__Provided material__
»»

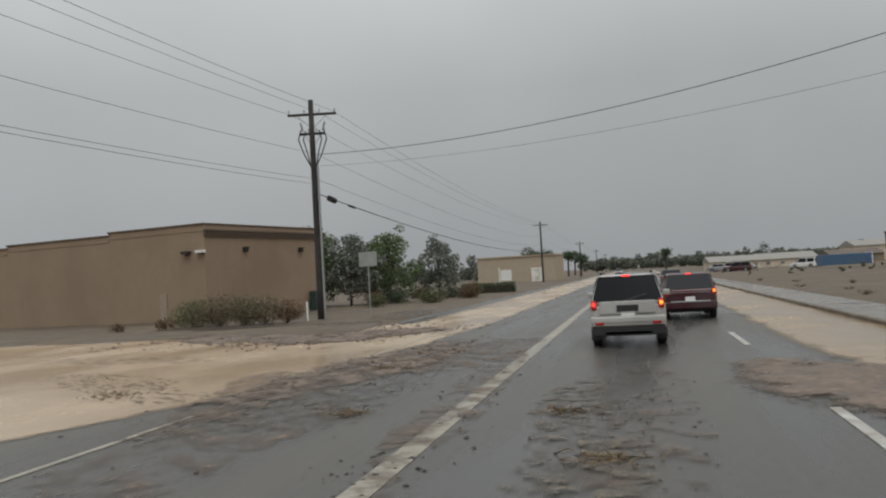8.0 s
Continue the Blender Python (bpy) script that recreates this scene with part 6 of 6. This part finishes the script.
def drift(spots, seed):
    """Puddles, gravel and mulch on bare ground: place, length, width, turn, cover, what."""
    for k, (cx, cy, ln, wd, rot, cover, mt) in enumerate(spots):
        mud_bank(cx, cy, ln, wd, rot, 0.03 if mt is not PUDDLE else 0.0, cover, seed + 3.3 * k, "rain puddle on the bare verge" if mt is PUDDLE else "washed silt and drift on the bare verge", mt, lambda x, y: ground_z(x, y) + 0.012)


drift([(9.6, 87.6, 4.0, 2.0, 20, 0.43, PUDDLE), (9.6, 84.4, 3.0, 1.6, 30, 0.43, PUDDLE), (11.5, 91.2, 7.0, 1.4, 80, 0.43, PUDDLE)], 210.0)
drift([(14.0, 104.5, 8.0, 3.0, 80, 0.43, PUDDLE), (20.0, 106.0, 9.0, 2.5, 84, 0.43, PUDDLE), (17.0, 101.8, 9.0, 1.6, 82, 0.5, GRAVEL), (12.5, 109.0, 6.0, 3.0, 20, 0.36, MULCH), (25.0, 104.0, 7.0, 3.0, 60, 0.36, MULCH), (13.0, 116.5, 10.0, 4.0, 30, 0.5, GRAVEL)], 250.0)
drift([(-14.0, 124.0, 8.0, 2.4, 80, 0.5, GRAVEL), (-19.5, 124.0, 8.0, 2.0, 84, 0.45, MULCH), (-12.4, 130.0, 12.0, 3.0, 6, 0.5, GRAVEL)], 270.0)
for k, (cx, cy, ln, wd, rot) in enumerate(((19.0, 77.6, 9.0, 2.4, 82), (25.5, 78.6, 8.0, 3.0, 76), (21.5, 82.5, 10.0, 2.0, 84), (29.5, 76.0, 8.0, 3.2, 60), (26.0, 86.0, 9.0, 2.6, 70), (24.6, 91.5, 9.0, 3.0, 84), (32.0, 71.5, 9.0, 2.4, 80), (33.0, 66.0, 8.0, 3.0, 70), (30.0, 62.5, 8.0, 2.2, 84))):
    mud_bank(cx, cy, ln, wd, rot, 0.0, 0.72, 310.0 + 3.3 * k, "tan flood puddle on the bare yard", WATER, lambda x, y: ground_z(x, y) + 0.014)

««

__Written task__
Keep the pictures out of the copy and write out the data exactly as it stands.

__Task answer__
8.0 s
Continue the Blender Python (bpy) script that recreates this scene with part 6 of 6. This part finishes the script.
def drift(spots, seed):
    """Puddles, gravel and mulch on bare ground: place, length, width, turn, cover, what."""
    for k, (cx, cy, ln, wd, rot, cover, mt) in enumerate(spots):
        mud_bank(cx, cy, ln, wd, rot, 0.03 if mt is not PUDDLE else 0.0, cover, seed + 3.3 * k, "rain puddle on the bare verge" if mt is PUDDLE else "washed silt and drift on the bare verge", mt, lambda x, y: ground_z(x, y) + 0.012)


drift([(9.6, 87.6, 4.0, 2.0, 20, 0.43, PUDDLE), (9.6, 84.4, 3.0, 1.6, 30, 0.43, PUDDLE), (11.5, 91.2, 7.0, 1.4, 80, 0.43, PUDDLE)], 210.0)
drift([(14.0, 104.5, 8.0, 3.0, 80, 0.43, PUDDLE), (20.0, 106.0, 9.0, 2.5, 84, 0.43, PUDDLE), (17.0, 101.8, 9.0, 1.6, 82, 0.5, GRAVEL), (12.5, 109.0, 6.0, 3.0, 20, 0.36, MULCH), (25.0, 104.0, 7.0, 3.0, 60, 0.36, MULCH), (13.0, 116.5, 10.0, 4.0, 30, 0.5, GRAVEL)], 250.0)
drift([(-14.0, 124.0, 8.0, 2.4, 80, 0.5, GRAVEL), (-19.5, 124.0, 8.0, 2.0, 84, 0.45, MULCH), (-12.4, 130.0, 12.0, 3.0, 6, 0.5, GRAVEL)], 270.0)
for k, (cx, cy, ln, wd, rot) in enumerate(((19.0, 77.6, 9.0, 2.4, 82), (25.5, 78.6, 8.0, 3.0, 76), (21.5, 82.5, 10.0, 2.0, 84), (29.5, 76.0, 8.0, 3.2, 60), (26.0, 86.0, 9.0, 2.6, 70), (24.6, 91.5, 9.0, 3.0, 84), (32.0, 71.5, 9.0, 2.4, 80), (33.0, 66.0, 8.0, 3.0, 70), (30.0, 62.5, 8.0, 2.2, 84))):
    mud_bank(cx, cy, ln, wd, rot, 0.0, 0.72, 310.0 + 3.3 * k, "tan flood puddle on the bare yard", WATER, lambda x, y: ground_z(x, y) + 0.014)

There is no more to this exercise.